UART Communication

UART stands for universal asynchronous receiver and transmitter. UART is an asynchronous half duplex communication protocol. It is called universal because of configurable parameters such as speed, frame format and can be configured to meet the needs of a given communication requirement. There is no clock signal between transmitter and receiver. Both transmitter and receiver may work on different clock speed.  Two devices communicate with each other through three signals TX, RX and GND as shown in figure below:

Device1 Tx will connect with Device2 RX and Device1 RX will connect with Device2 TX and both devices GND will be common.  It is half duplex communication protocol which share the same register for data transmission and register. So when using UART it should be kept in minds that you should transmit and receive simultaneously. At transmitter side UART done parallel to serial conversion of the data which is received from the CPU and at receiver end UART perform serial to parallel conversion on the data received through serial communication.

Frame Structure

In UART data is transferred in a proper frame structure. UART frame consist of data bits and control bits. UART frame consists of following data:

·        Start bit

·        8 or 9 data bit

·        Parity Bit (optional)

·        1 or 2 stop bit

Figure below show the data frame with 8 data bit 1 start bit and 1 stop bit:

The parity bit in UART data frame is optional.  The parity can be even or odd. The UART peripheral calculates the number of 1s present in the transmission. If the parity is configured to even and the number of 1’s is even then the parity bit is set zero. If the number of 1s is odd, the parity bit is set to a 1 to make the count even. If the parity is configured to odd, and the number of 1s is odd, then parity bit is set to 0. Otherwise it is set to 1 to make the count odd. At receiver end UART check remove this bit from the data. START bit always will be 0 and STOP bit always will be 1.

When there is no communication TX pin remains high. When Communication starts Transmitter pulls the TX pin low (START bit). After data bit STOP bit will be transmitted. Every Bit will be of certain duration. This depends on the communication Baud rate selected.

After getting START bit (Sense LOW on RX pin) receiver samples in the middle of every period and save data to UART DATA REGISTER and also give information to CPU by setting flag in register or by interrupt or CPU if enabled.  Receiver also verifies the Parity Bit and STOP bit. If there is any framing or parity receiver notifies to CPU by setting error bits in UART STATUS register.

Figure show below the transmission of Char ‘D’ without parity bit and 1 stop bit.

Char ‘D’ Decimal equivalent is 68 and hex decimal equivalent is 0x44.

Binary equivalent will be B”01000100”.

What is BAUD RATE?

BAUD rate defines the data communication rate in UART communication. Baud rate specified in bps(bits per second). So baud defines how many bits may be transferred in one second from one device to another device. For example if Baud rate defines as 9600 bps. It means 9600 bits can be transferred from one device to another device.

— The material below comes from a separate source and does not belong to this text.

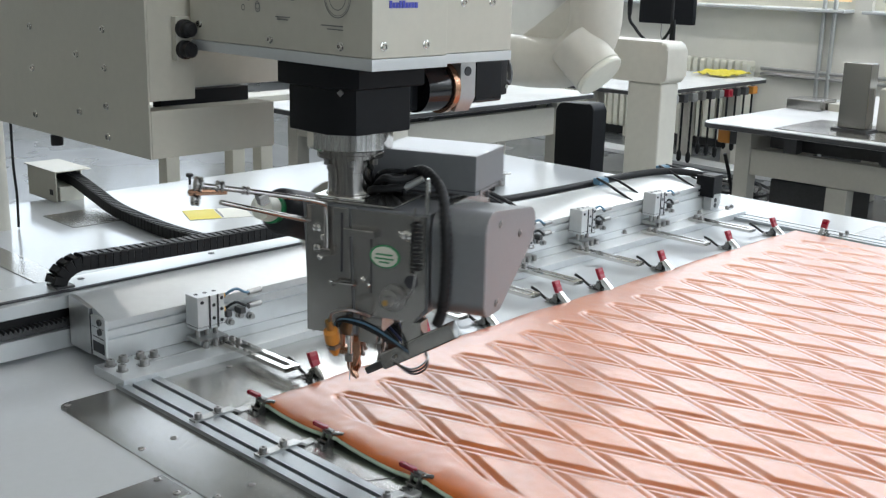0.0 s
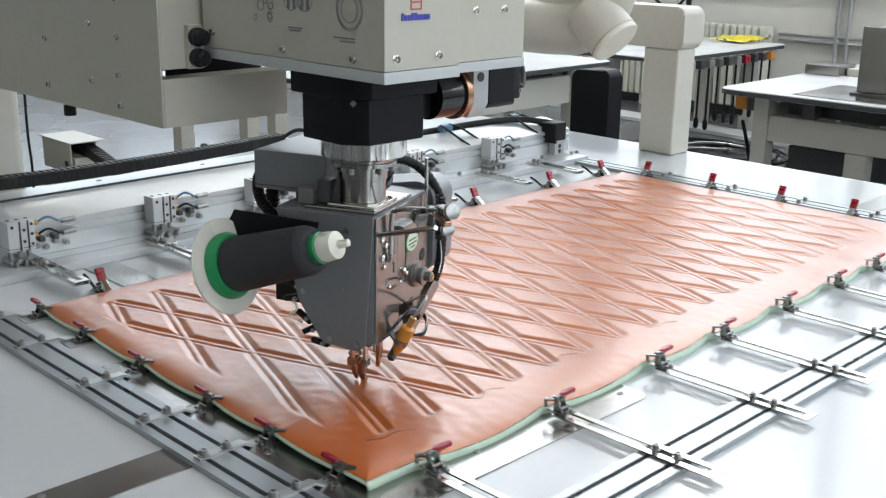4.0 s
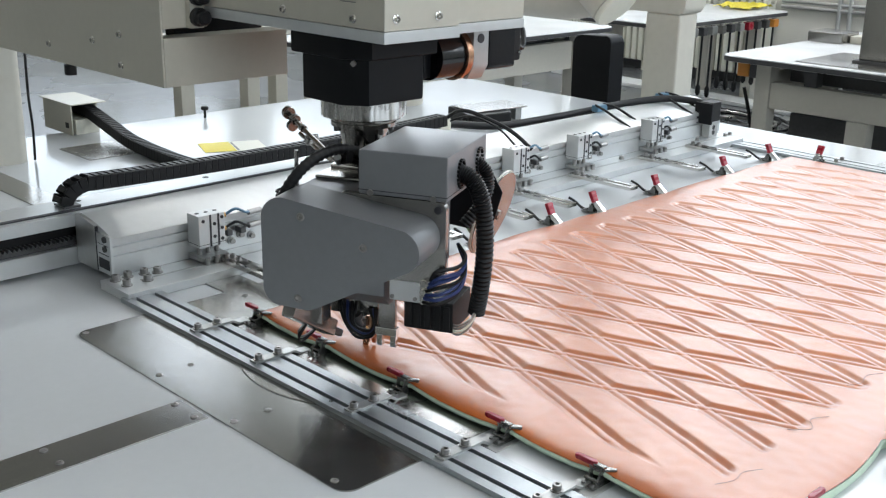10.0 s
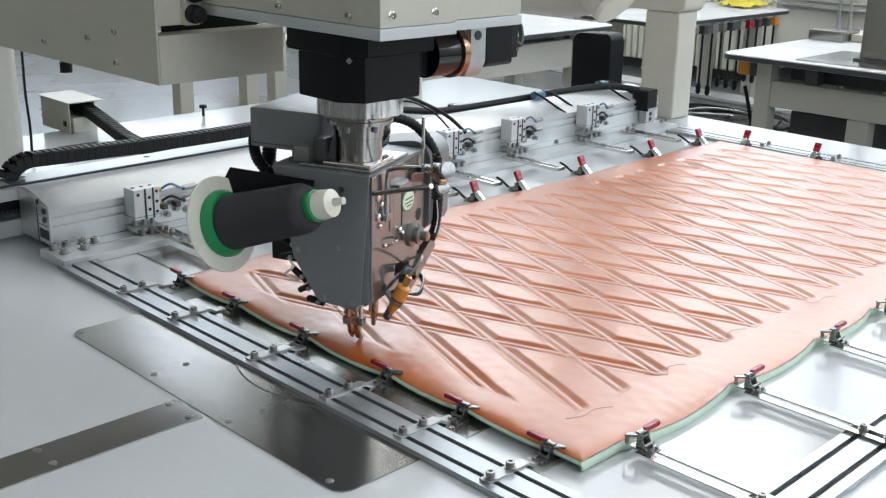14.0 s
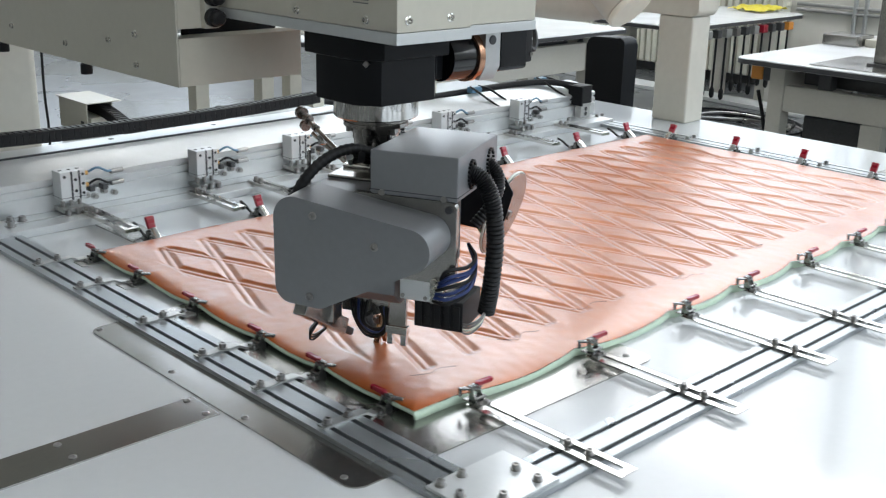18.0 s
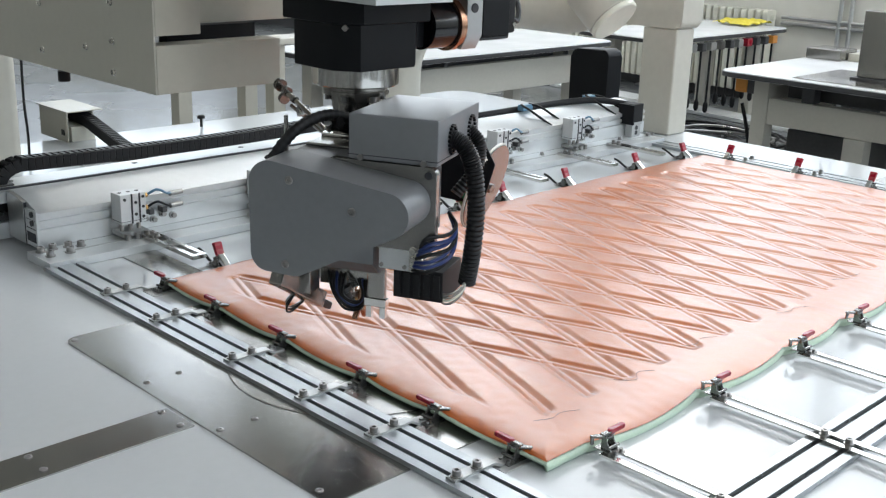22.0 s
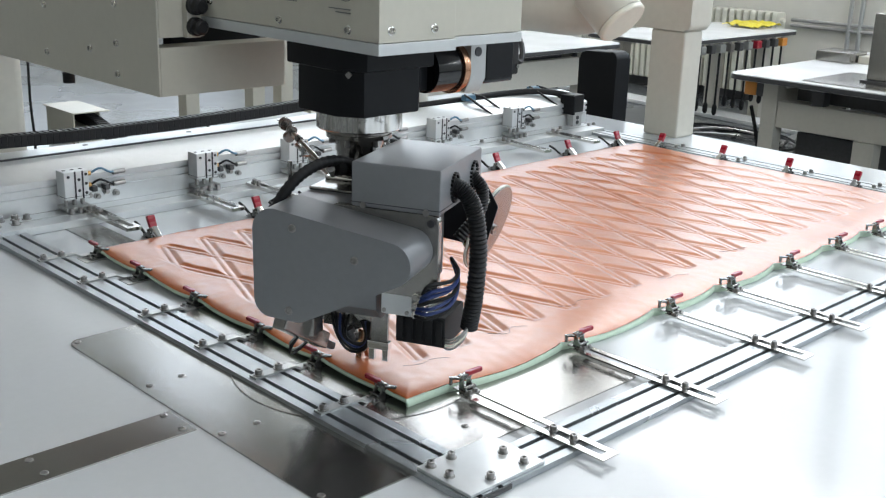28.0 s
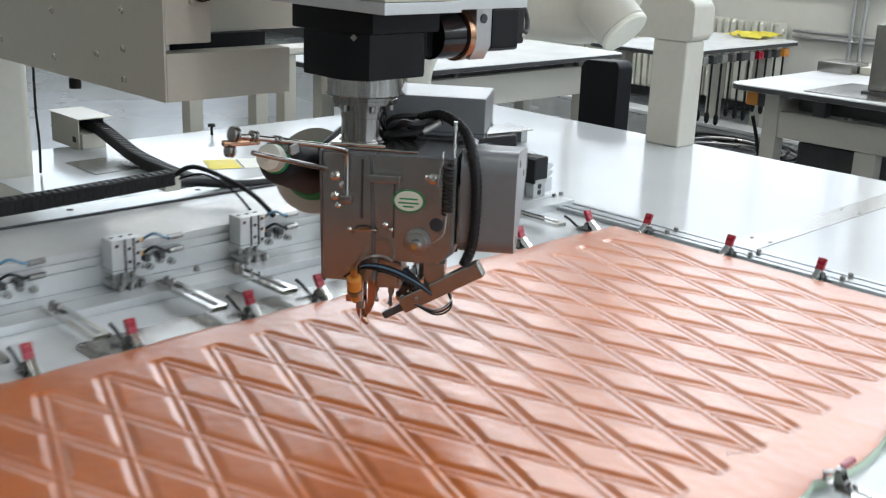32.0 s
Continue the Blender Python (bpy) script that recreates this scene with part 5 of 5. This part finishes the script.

For proper communication receiver and transmitter should be configured to same baud rate. Otherwise receiver will receive abrupt data.

One bit period at 9600 baud rate will be = 1/9600 sec = 104.16 usec

1 Byte with 1 start bit and 1 stop bit transmission time will be = 10*104.16 usec                                                                                            = 1.04 ms

So it takes 1.04 ms to transmit one byte from one device to another device.